Recent introductions and changes to the Income-Based Repayment plan of federal student loans now has some students confused as to their options. In response, the official blog of the U.S. Department of Education has an entry laying out the ins and outs of IBR, and how students can find out if they qualify.
The initial version of IBR capped the loan repayments of students who were up to date on their loans, to 15% of their discretionary income. An amendment, passed in 2010, lowered the cap to 10% for those students who took their loans out after July 1st, 2014. Then, in November, 2011, President Obama, by executive order, expanded the pool of students who qualify for the new lower IBR cap to include some who have taken out loans in 2012. The sequence of rapid changes left some unsure about the impact they would have on their own student loans.
IBR is aimed at helping college graduates whose income-to-debt ratio is too low. Previously, students who thought they might qualify under the IBR rules had to apply to their loan servicers to determine their eligibility. This will change in the fall on 2012, when these decisions will shift to the Department of Education, where those seeking to enroll in the program can apply directly. Those seeking guidance can use the IBR calculator available on the DOE website.
The DOE blog post has a list of frequently asked questions about Income-Based Repayment to assist those who wish to find out about the program in more detail. For example, those who wish to find out if their marital status will effect their IBR eligibility, especially if their spouse is carrying loans as well, will get guidance on how to take their financial changes into account when estimating IBR eligibility:
If you are married and file a joint federal tax return with your spouse, both your income and your spouse’s income are used to calculate your IBR monthly payment amount.
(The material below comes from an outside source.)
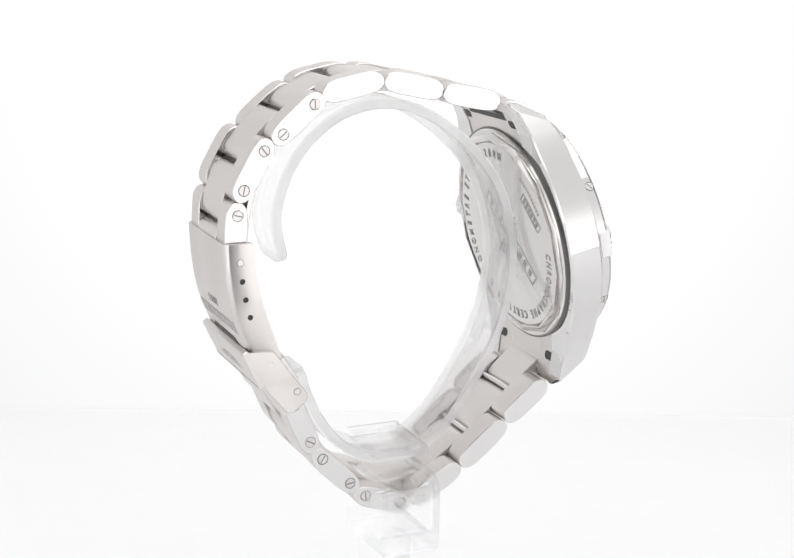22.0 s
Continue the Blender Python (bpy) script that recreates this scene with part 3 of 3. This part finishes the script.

If you are married and you and your spouse file a joint federal tax return, and if your spouse also has IBR-eligible loans, your spouse’s eligible loan debt is combined with yours when determining whether you are eligible for IBR. If the combined monthly amount you and your spouse would pay under IBR is lower than the combined monthly amount you and your spouse are paying under a 10-year standard repayment plan, you and your spouse are eligible for IBR.
They can also see what their monthly payments are expected to be under IBR and get advice on how the lowered discretionary income cap will effect them once in goes into effect.
The FAQ is a great resource to guide students’ decisions when it comes to enrolling in IBR.